** What the task asks **
List each line of the data that holds the word "this".

** Data section **
────────────────────────────────────────
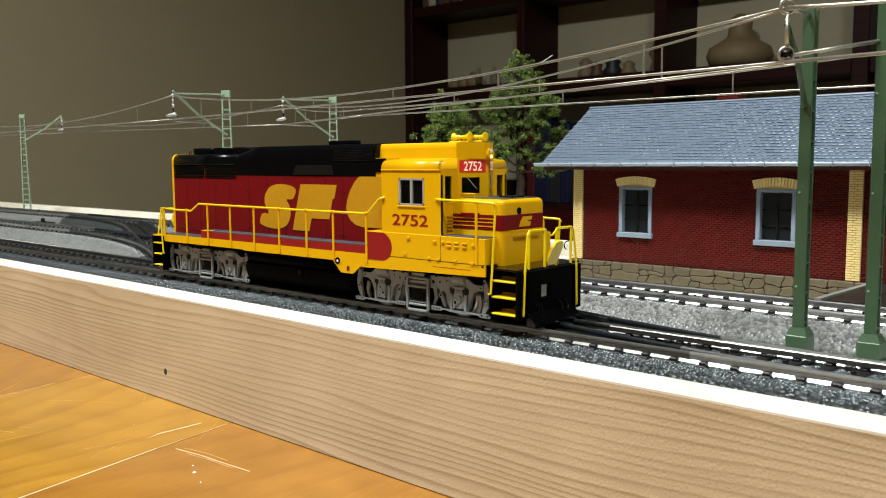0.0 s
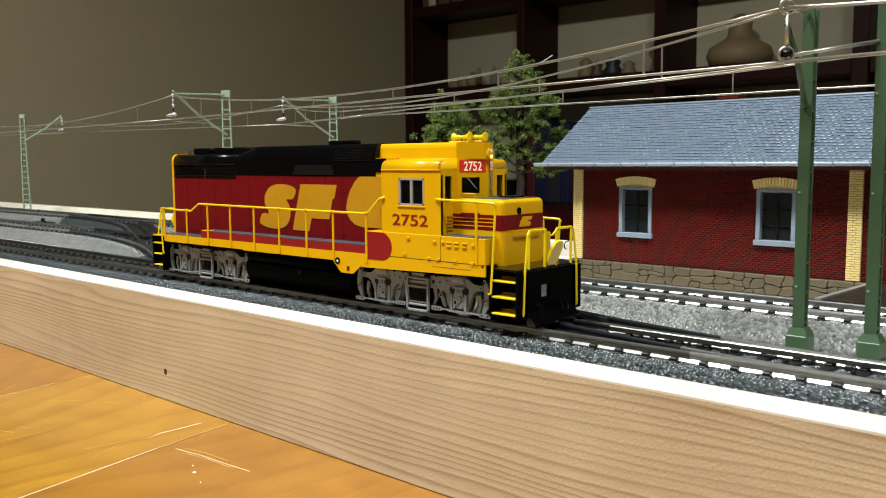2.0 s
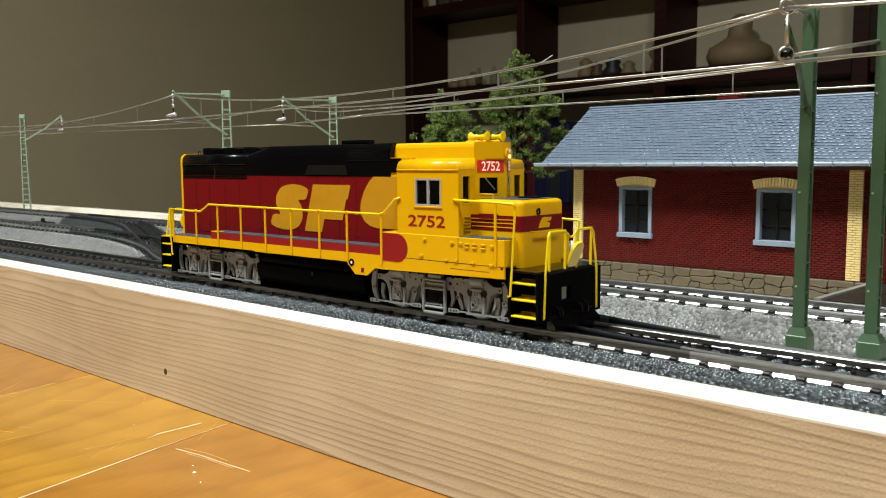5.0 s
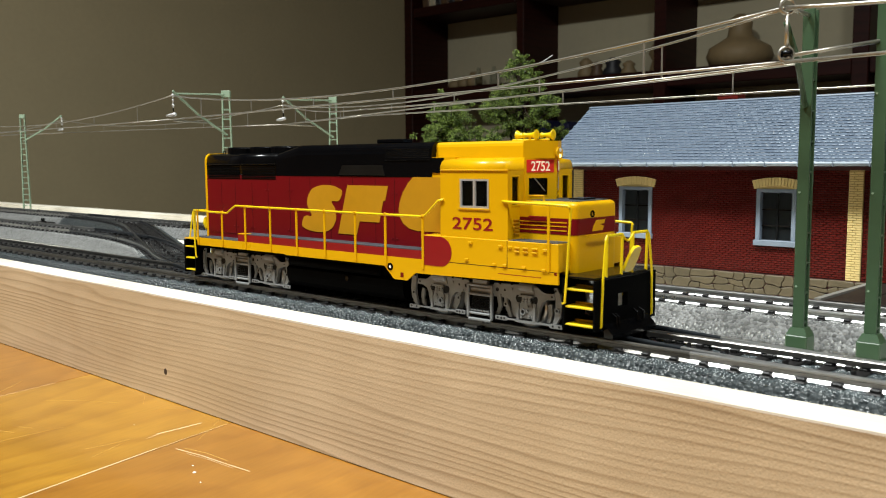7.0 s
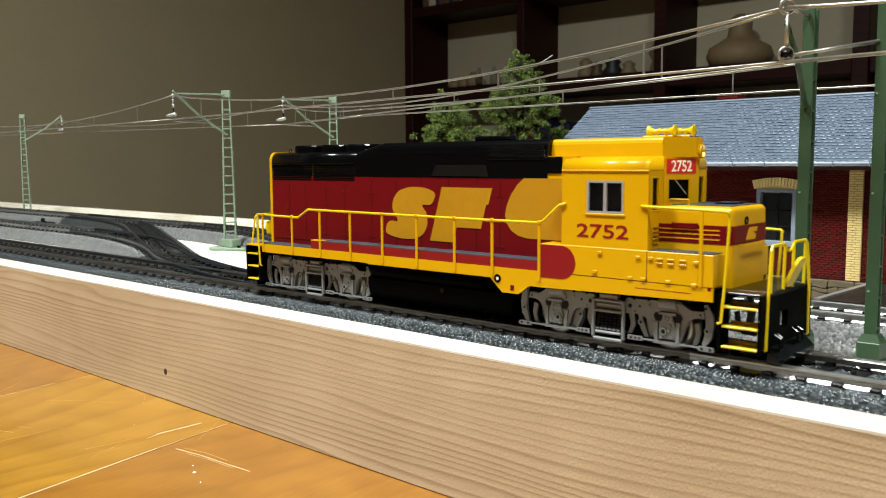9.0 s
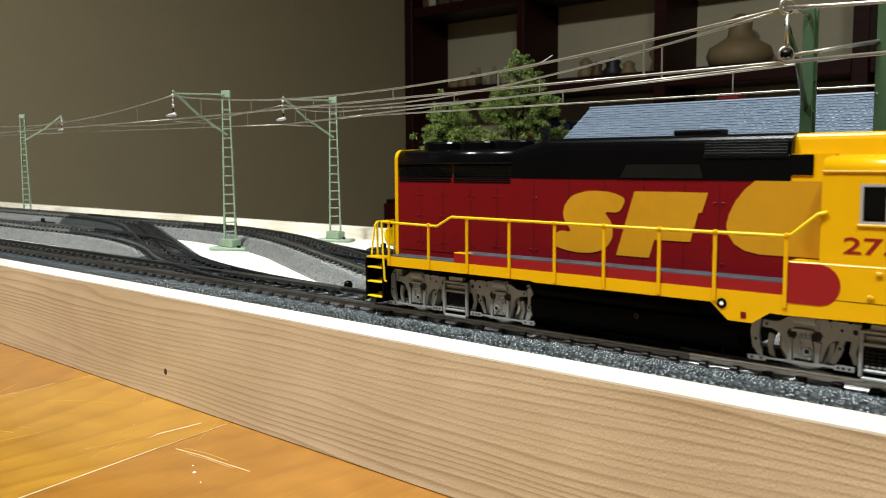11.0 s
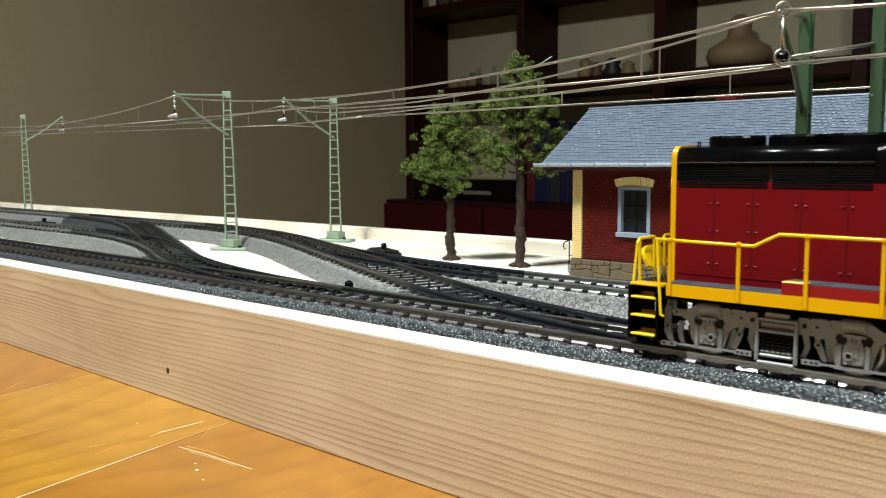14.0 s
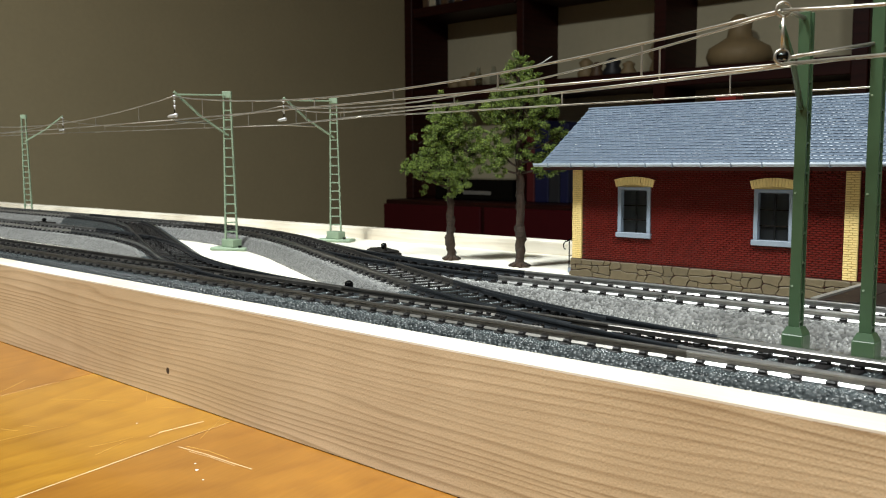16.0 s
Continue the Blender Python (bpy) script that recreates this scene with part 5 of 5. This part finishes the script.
            for j in range(5):
                for k in range(6):
                    x = cx - 3.4 + 1.15 * k
                    ya2, yb2 = sl(13.0, 14.9 - 0.16 * j)
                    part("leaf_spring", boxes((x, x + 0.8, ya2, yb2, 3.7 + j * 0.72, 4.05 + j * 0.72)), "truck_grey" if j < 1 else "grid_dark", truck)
            part("bolster_end", boxes((cx - 2.6, cx + 2.6, sl(13, 14.9)[0], sl(13, 14.9)[1], 11.2, 12.6), bevel=0.2), "truck_grey", truck)
        for q in (-1, 1):
            ax = cx + q * 15.7
            ob = part("wheelset", rod(fresh(), (0, -11, 0), (0, 11, 0), 0.8, 8), "steel", loco, "steel wheels on an axle")
            ob.location = (ax / 1000, 0, 5.8 / 1000)
            for s in (-1, 1):
                bm = fresh()
                lathe(bm, (0, s * 7.2, 0), (0, s, 0), [(0, 6.5), (0.7, 6.5), (0.9, 5.85), (3.2, 5.75), (3.3, 4.6), (2.7, 4.3), (2.6, 2.0), (3.4, 1.6), (3.4, 0.2)], 24)
                part("wheel", bm, "steel", ob, "", True)
            wheelsets.append((ob, ax))
    return wheelsets


build_hood()
HOOD = set(loco.children_recursive)
build_cab()
build_nose()
build_deck()
build_ends()
build_rails()
WHEELSETS = build_trucks()

# the shell is 31 mm wide over its sills and 1.5 % longer than drawn above
LONG = 1.015
turning = {q for ob, _ in WHEELSETS for q in (ob, *ob.children)}
for ob in loco.children_recursive:
    if ob in turning:
        continue
    stretch, shift, width = LONG, 0.0, 0.85
    if ob in HOOD:
        stretch, shift = 1.008, 0.0008
    elif ob.name.startswith("short_hood") or ob.parent.name.startswith("short_hood"):
        stretch, shift, width = 1.213, -0.0135, 1.0
    ob.data.transform(Matrix.Translation((shift, 0, -0.00068)) @ Matrix.Diagonal((stretch, width, LONG, 1)))


# ---- what moves ----
LOCO_X = [(0, -230.0), (2.0, -230.0), (3.7, -230.0), (4.0, -228.6), (5.0, -223.4), (6.0, -216.6), (6.5, -211.95), (7.0, -206.2), (7.5, -198.75), (8.0, -189.2),
          (8.5, -178.2), (9.0, -165.3), (9.2, -159.9), (10.0, -136.2), (10.7, -112.8), (11.3, -93.0), (11.5, -86.4), (12.0, -70.7), (12.5, -56.4), (13.0, -41.3),
          (13.5, -27.0), (14.0, -10.9), (14.5, 4.3), (15.0, 19.4), (15.5, 34.3), (16.0, 48.5)]


def loco_at(t):
    for (t0, x0), (t1, x1) in zip(LOCO_X, LOCO_X[1:]):
        if t <= t1:
            return x0 + (x1 - x0) * (t - t0) / (t1 - t0)
    return LOCO_X[-1][1]


def motions():
    walk(loco, [(t, pose(x * LONG / 1000, 0, RAIL / 1000)) for t, x in LOCO_X])
    times = [0.0, 2.0, 3.7] + [3.7 + 0.15 * i for i in range(1, 82)] + [16.0]
    for ob, ax in WHEELSETS:
        rows = []
        for t in times:
            turn = (loco_at(t) + 230.0) * LONG / 5.8
            rows.append((t, Matrix.Translation((ax * LONG / 1000, 0, 0.0058)) @ Matrix.Rotation(turn, 4, "Y")))
        walk(ob, rows)


motions()
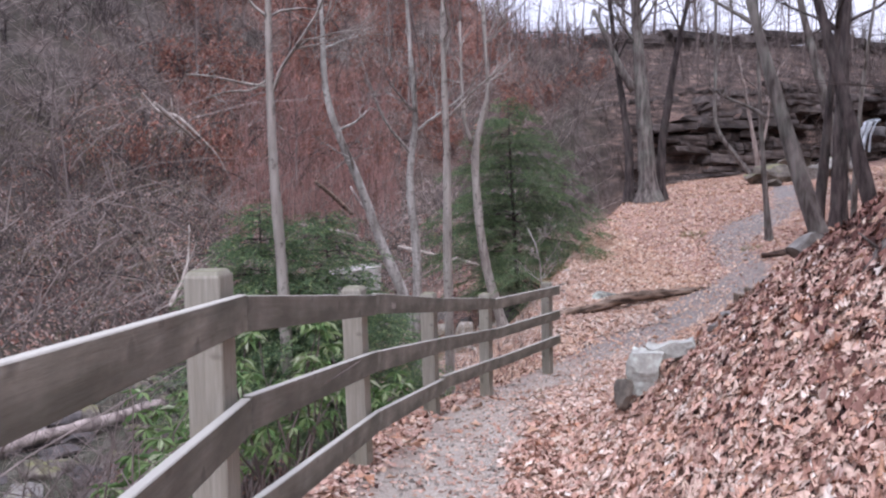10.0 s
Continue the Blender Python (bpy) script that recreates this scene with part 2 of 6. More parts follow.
M_WOOD = wood_material("weathered_rail_wood", (0.5, 7, 7))
_nt = M_WOOD.node_tree
_b = _nt.nodes["Principled BSDF"]
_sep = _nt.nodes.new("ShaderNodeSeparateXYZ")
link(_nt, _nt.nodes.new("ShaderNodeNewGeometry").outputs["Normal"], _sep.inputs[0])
_face = _b.inputs["Base Color"].links[0].from_socket
_drip = noise_tex(_nt, 3.4, 5.0, 0.6, (1.1, 1.0, 0.9))
_face = mixed(_nt, ramp(_nt, _drip.outputs["Fac"], [(0.42, (0, 0, 0)), (0.66, (0.6, 0.6, 0.6))]), _face, (0.125, 0.108, 0.088))
_damp = noise_tex(_nt, 1.1, 6.0, 0.65, (0.8, 1.0, 2.4))
_face = mixed(_nt, ramp(_nt, _damp.outputs["Fac"], [(0.42, (0, 0, 0)), (0.58, (0.78, 0.78, 0.78))]), _face, (0.100, 0.096, 0.076))
# upward faces paler: skylight on the rail tops is put into the colour
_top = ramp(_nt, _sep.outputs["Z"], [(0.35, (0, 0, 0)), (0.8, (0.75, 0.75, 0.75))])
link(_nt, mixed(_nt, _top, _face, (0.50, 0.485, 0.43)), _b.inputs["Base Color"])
M_POST = wood_material("weathered_post_wood", (12, 12, 0.7))
_nt = M_POST.node_tree
_b = _nt.nodes["Principled BSDF"]
_sep = _nt.nodes.new("ShaderNodeSeparateXYZ")
link(_nt, _nt.nodes.new("ShaderNodeNewGeometry").outputs["Normal"], _sep.inputs[0])
_top = ramp(_nt, _sep.outputs["Z"], [(0.35, (0, 0, 0)), (0.8, (0.7, 0.7, 0.7))])
link(_nt, mixed(_nt, _top, _b.inputs["Base Color"].links[0].from_socket, (0.145, 0.145, 0.085)), _b.inputs["Base Color"])


def stone_material(name, dark, light, moss=0.0, stain=0.5, scale=2.2, layered=1.0):
    m, nt, b = mat(name, 0.85, 0.25)
    n = noise_tex(nt, scale, 9.0, 0.62, (1, 1, layered))
    f = noise_tex(nt, scale * 8, 5.0, 0.7)
    c = ramp(nt, n.outputs["Fac"], [(0.30, dark), (0.66, light)])
    c = mixed(nt, stain, c, ramp(nt, f.outputs["Fac"], [(0.35, (0.5, 0.47, 0.46)), (0.65, (1, 1, 1))]), "MULTIPLY")
    if moss:
        up = nt.nodes.new("ShaderNodeNewGeometry")
        sep = nt.nodes.new("ShaderNodeSeparateXYZ")
        link(nt, up.outputs["Normal"], sep.inputs[0])
        add = nt.nodes.new("ShaderNodeMath")
        add.operation = "MULTIPLY"
        link(nt, sep.outputs["Z"], add.inputs[0])
        link(nt, noise_tex(nt, 3.0, 5.0).outputs["Fac"], add.inputs[1])
        c = mixed(nt, ramp(nt, add.outputs[0], [(0.50 - 0.22 * moss, (0, 0, 0)), (0.72 - 0.22 * moss, (0.85, 0.85, 0.85))]), c, mixed(nt, f.outputs["Fac"], (0.085, 0.088, 0.026), (0.245, 0.25, 0.075)))
    link(nt, c, b.inputs["Base Color"])
    bumped(nt, b, n.outputs["Fac"], 0.7, 0.06)
    return m


def lichened(m, scale, low, high, colour):
    """Lays crusty pale blotches over a stone."""
    nt = m.node_tree
    b = nt.nodes["Principled BSDF"]
    blot = noise_tex(nt, scale, 7.0, 0.65)
    link(nt, mixed(nt, ramp(nt, blot.outputs["Fac"], [(low, (0, 0, 0)), (high, (0.9, 0.9, 0.9))]), b.inputs["Base Color"].links[0].from_socket, colour), b.inputs["Base Color"])


M_STONE = stone_material("grey_sandstone", (0.13, 0.12, 0.107), (0.36, 0.34, 0.315), 0.3)
M_STONE_MOSS = stone_material("mossy_stone", (0.045, 0.04, 0.033), (0.25, 0.22, 0.185), 0.60)
M_STONE_DARK = stone_material("wet_dark_stone", (0.035, 0.032, 0.032), (0.15, 0.135, 0.13), 0.0)
M_STONE_TAN = stone_material("tan_shore_stone", (0.21, 0.185, 0.15), (0.66, 0.615, 0.535), 0.1, 0.65, 3.2)
M_STONE_PALE = stone_material("pale_boulder", (0.27, 0.255, 0.235), (0.56, 0.54, 0.51), 0.0, 0.4)
lichened(M_STONE_PALE, 1.7, 0.50, 0.68, (0.21, 0.175, 0.135))
M_PEBBLE = leaf_material("loose_gravel", [(0.0, (0.14, 0.125, 0.11)), (0.4, (0.30, 0.275, 0.24)), (0.8, (0.44, 0.41, 0.37)), (1.0, (0.62, 0.59, 0.55))], 0.85)
M_LICHEN = stone_material("lichened_slab", (0.10, 0.105, 0.09), (0.36, 0.37, 0.34), 0.2, 0.5, 5.0)
lichened(M_LICHEN, 6.0, 0.50, 0.58, (0.46, 0.52, 0.46))
M_LICHEN_WHITE = stone_material("white_lichened_stone", (0.27, 0.265, 0.235), (0.54, 0.55, 0.50), 0.1, 0.35, 4.0)
lichened(M_LICHEN, 9.0, 0.53, 0.63, (0.45, 0.48, 0.39))
lichened(M_LICHEN_WHITE, 9.0, 0.53, 0.62, (0.58, 0.64, 0.57))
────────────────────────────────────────
** In response **
Continue the Blender Python (bpy) script that recreates this scene with part 5 of 5. This part finishes the script.
Continue the Blender Python (bpy) script that recreates this scene with part 2 of 6. More parts follow.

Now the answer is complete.